First and foremost, no noise making. The damn thing just creeps along in its little terraium, making no sound. Unlike a dog who barks at its own shadow or a cat meowing and purring. You can have all that, plus the noise of those nasty creatures running about the home. And fur shedding? Not a spider, no fur or hairballs. No worries about keeping it off the couch, it does not know what a couch is, and has no idea to climb it anyway. Chasing the mailman? Nope, can't see that far and could care less about another piece of mail. Crapping or soiling the carpet? Naw, I won't tell you how it goes to the bathroom, you would not believe me anyway. Go google it, I haven't the science to explain it. I really don't think you want to hear about it anyway. but, it won't go on your rugs or floors. ya gotta believe me on this one.

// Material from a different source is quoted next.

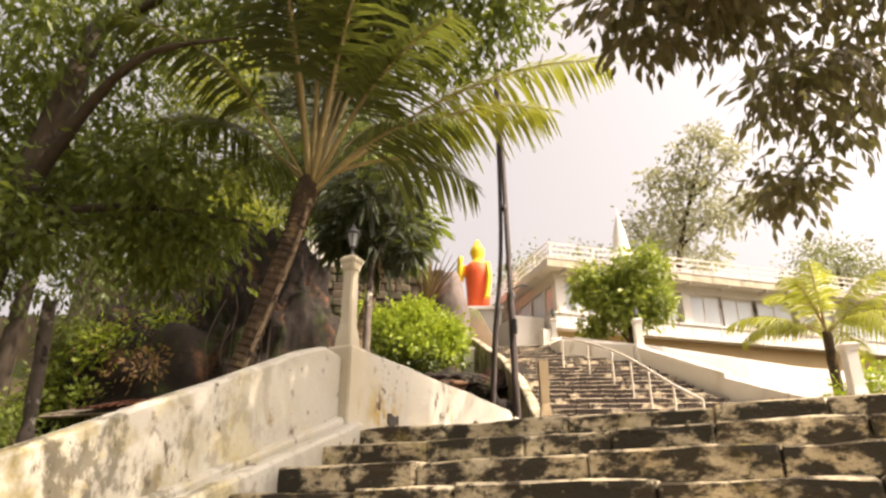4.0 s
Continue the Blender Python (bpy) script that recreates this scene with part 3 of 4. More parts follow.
# ---- palms ----
def ringed_trunk(pts, radii, step, lip):
    line = bend(pts, 14)
    n = len(line) - 1
    bm = bmesh.new()
    out, rs = [], []
    total = sum((a - b).length for a, b in zip(line, line[1:]))
    m = int(total / step)
    for k in range(m + 1):
        x = k / m * n
        i = min(int(x), n - 1)
        p = line[i].lerp(line[i + 1], x - i)
        q = k / m * (len(radii) - 1)
        j = min(int(q), len(radii) - 2)
        r = radii[j] + (radii[j + 1] - radii[j]) * (q - j)
        d = (line[i + 1] - line[i]).normalized()
        out += [p, p + d * step * 0.75]
        rs += [r + lip, r - lip * 0.3]
    tube(bm, out, rs, 12)
    roughen(bm, 0.012, 6)
    return bm


def palm(at, trunk, radii, crown_at, fronds, length, label, material=M_PALMBARK, leaves=L_PALM, leaf_len=0.6, sunny=(), lip=0.012, name="palm_tree", ring=0.09, start=0.18, rib=0.035):
    t = thing(name, label, "palm", at)
    part("trunk", ringed_trunk(trunk, radii, ring, lip), material, t)
    rnd = random.Random(int(at[0] * 10))
    for k, (azim, rise, ln, sag) in enumerate(fronds):
        a = radians(azim)
        way = (math.sin(a) * math.cos(radians(rise)), math.cos(a) * math.cos(radians(rise)), math.sin(radians(rise)))
        base = Vector(crown_at) - Vector(at) + Vector(way) * 0.08 + Vector((0, 0, rnd.uniform(-0.15, 0.1)))
        me = frond_mesh("frond", base, way, ln * length, sag, int(38 * ln * length / 3) + 12, leaf_len, start=start, rib=rib)
        me.materials.append(M_STALK)
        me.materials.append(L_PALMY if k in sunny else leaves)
        link("frond", me, None, t)
    return t


rnd = random.Random(3)
fr = [(63, 44, 1.22, 0.85), (68, 38, 0.9, 0.95), (50, 34, 0.62, 1.3), (5, 62, 0.8, 1.0), (25, 80, 1.1, 0.5), (88, 40, 0.6, 1.2), (105, 52, 0.8, 1.2), (130, 58, 0.9, 1.1), (160, 62, 1.0, 1.0),
      (-10, 70, 1.0, 0.7), (-40, 56, 0.95, 1.0), (-70, 46, 0.85, 1.2), (-100, 52, 0.85, 1.2), (-140, 58, 0.9, 1.2), (180, 72, 1.15, 0.6), (10, 80, 1.25, 0.45), (60, 76, 1.25, 0.55), (110, 74, 1.15, 0.6),
      (28, 78, 1.15, 0.5), (85, 72, 1.15, 0.6), (-25, 78, 1.1, 0.6), (45, 84, 1.3, 0.35), (95, 82, 1.25, 0.4), (145, 78, 1.05, 0.6), (-60, 68, 0.95, 0.8), (78, 76, 1.3, 0.5)]
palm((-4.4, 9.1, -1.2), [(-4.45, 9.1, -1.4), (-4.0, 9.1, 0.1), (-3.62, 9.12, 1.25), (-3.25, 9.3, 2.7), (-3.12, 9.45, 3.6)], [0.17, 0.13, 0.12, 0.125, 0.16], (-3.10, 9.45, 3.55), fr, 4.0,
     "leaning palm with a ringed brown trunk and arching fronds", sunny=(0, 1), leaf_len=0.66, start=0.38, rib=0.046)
fr = [(a + rnd.uniform(-8, 8), rnd.uniform(15, 70), rnd.uniform(0.8, 1.1), rnd.uniform(1.0, 1.7)) for a in range(0, 360, 26)]
palm((3.5, 24.0, 0.8), [(3.5, 24.0, -0.4), (3.52, 24.0, 3.0), (3.55, 24.0, 4.2)], [0.16, 0.13, 0.12], (3.55, 24.0, 4.2), fr, 2.7, "young garden palm with yellow-green fronds", leaves=L_PALMY, leaf_len=0.5)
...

For that matter, it does not go in heat. No one knows what it feels when its "that time", I can only imagine and won't write about that either because its gotta be grosser than the bathroom stuff. Speaking of sex, since you won't know what sex it is, any gender can name it anything they want, it won't matter, it can't hear you anyway, and besides, I figure it could care less. So once again, no family swquabbles about names. Another plus.
Feeding your pet is another hassle the spider eliminates. Just buy crickets at the local pet store, a buck a month for crickets, and thats it. Think about it, no more kibbles and rotting smelly food that the your dog or cat leaves. And the spider ain't fussy . They eat most any bug, and never mooch at the supper table. Again, I'm not sure it haas a schedule like we do, you know, lunch and dinner and the sort. It just eats when it wants. Hell, it has no conception of time and night and day, so once again, you have anothern advantage. You never have to walk it, buy a collar or let it run, it will never wake you at night or make you trip up when you are walking around the house, and it will never give you sad eyes for playtime. It has no playtime, and once again, its brain is too small to figure out whats going on around it.

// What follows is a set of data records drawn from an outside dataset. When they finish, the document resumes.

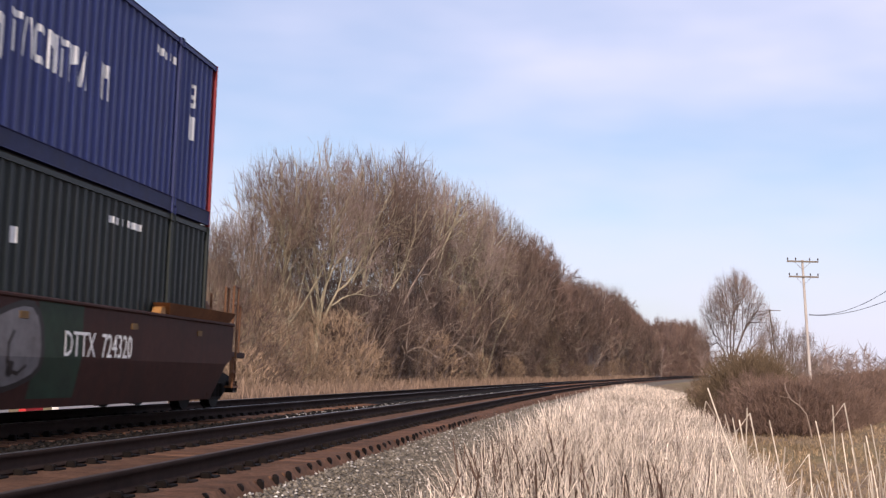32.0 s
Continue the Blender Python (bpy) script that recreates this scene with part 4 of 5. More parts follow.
def spine_wagon(s13, near_gap, far_gap, near_joint, far_joint):
    w = base("spine_wagon", seat(s13, FAR_TRACK, 0.0), "dirty brown steel spine wagon under a single container", "rail wagon", "wagons of the freight train")
    a, b = -HX - near_gap / 2 + (0.0 if near_joint else 0.7), HX + far_gap / 2 - (0.0 if far_joint else 0.7)
    part("spine_beam", Geo().box(a, b, -0.32, 0.32, 0.86, 1.20, 0.03).box(-6.3, 6.3, -0.28, 0.28, 0.33, 0.90, 0.05), "darkbrown", w)
    for x in (-7.6, -6.1, 6.1, 7.6):
        part("saddle_arm", Geo().prism([(-1.42, 1.08), (1.42, 1.08), (1.42, 1.235), (-1.42, 1.235)], "x", x - 0.22, x + 0.22).prism([(-0.3, 0.88), (0.3, 0.88), (1.3, 1.08), (-1.3, 1.08)], "x", x - 0.06, x + 0.06), "ochre", w)
    for out in (-1, 1):
        for x0, x1 in ((-8.4, -2.9), (2.9, 8.4)):
            part("side_shelf", Geo().box(x0, x1, *sorted((out * 1.05, out * 1.4)), 1.10, 1.16, 0.012).box(x0 + 0.2, x0 + 0.45, *sorted((out * 1.33, out * 1.4)), 0.86, 1.12, 0.01).box(x1 - 0.45, x1 - 0.2, *sorted((out * 1.33, out * 1.4)), 0.86, 1.12, 0.01), "ochre", w)
        part("reflector", Geo().box(-1.2, -0.8, *sorted((out * 0.31, out * 0.335)), 0.95, 1.08, 0.004), "mark_yellow", w)
    part("brake_tank", Geo().tube((-2.6, 0.55, 0.75), (-1.5, 0.55, 0.75), 0.2, 12).tube((1.2, -0.55, 0.72), (1.8, -0.55, 0.72), 0.16, 12), "black_steel", w)
    if not near_joint:
        truck(w, -HX + 0.4)
        part("ladder", hand_rail(-HX - 0.7, -1.35, 0.5, 1.9, 0.4), "darkbrown", w)
        part("coupler", Geo().box(a - 0.7, a + 0.05, -0.13, 0.13, 0.74, 0.94, 0.03), "black_steel", w)
        ring = Geo()
        pts = [(-HX - 0.75, -0.75 + 0.28 * math.cos(i * 0.5236), 1.75 + 0.28 * math.sin(i * 0.5236)) for i in range(13)]
        ring.pipe(pts, 0.018, 5).tube((-HX - 0.75, -0.75, 1.05), (-HX - 0.75, -0.75, 1.75), 0.03, 6)
        part("brake_wheel", ring, "black_steel", w)
    truck(w, HX + (far_gap / 2 if far_joint else -0.4))
    if not far_joint:
        part("coupler", Geo().box(b - 0.05, b + 0.7, -0.13, 0.13, 0.74, 0.94, 0.03), "black_steel", w)
    return w


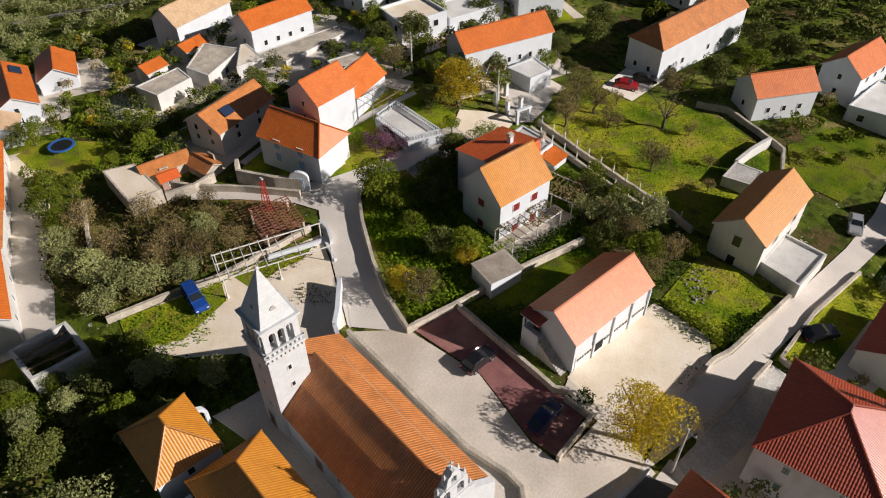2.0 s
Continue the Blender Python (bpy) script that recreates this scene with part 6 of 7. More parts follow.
for i, (x, y, yaw, length, width, eave, rise, tone, hip) in enumerate(spots):
    # paved or bare terraces round the houses
    if y < -420 or -160 < y < -145 and x < 0:
        continue
    q, a, b = radians(yaw), length / 2 + 1.5 + i % 3, width / 2 + 1.0 + (i * 2) % 3
    shift = (i % 5 - 2) * 1.3
    sheet("pavement", [(x + (u * a + shift) * math.cos(q) - v * b * math.sin(q), y + (u * a + shift) * math.sin(q) + v * b * math.cos(q)) for u, v in ((-1, -1), (1, -1), (1, 1), (-1, 1))], (PAVING, ROAD, DIRT)[i % 3], 0.06 + 0.004 * (i % 12), "pale terrace round a house above the bay")
flat_house([(64.5, -67.8), (52, -65.8), (50.5, -74.5), (63, -76.5)], gz(58, -70) + 6.0, label="large pale flat-roofed house", walls=ROW, roof=ROW, windows=(2, 3, 2, 2))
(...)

Think of the great stunts you can pull with it, sure you can't teach it to roll over or play dead, but it can do one thing for certain. It can scare the hell out of your unwanted guests. Now imagine, if you will, some nosey neighbor or boring friend stops over. Secretly, you pull the spider out from the couch and tell them that you have lots of these things running amok, and the pest control guy can't get them all. One more good look at the spider, and they will be history. Never again to come and bother you as you sit and stare aimlessly at this beautiful creation.
So you see, I ntold you it was great. I can see Billy Mays now on TV soon telling everyone of the great features of having a tarantula. Just tell them I sent you.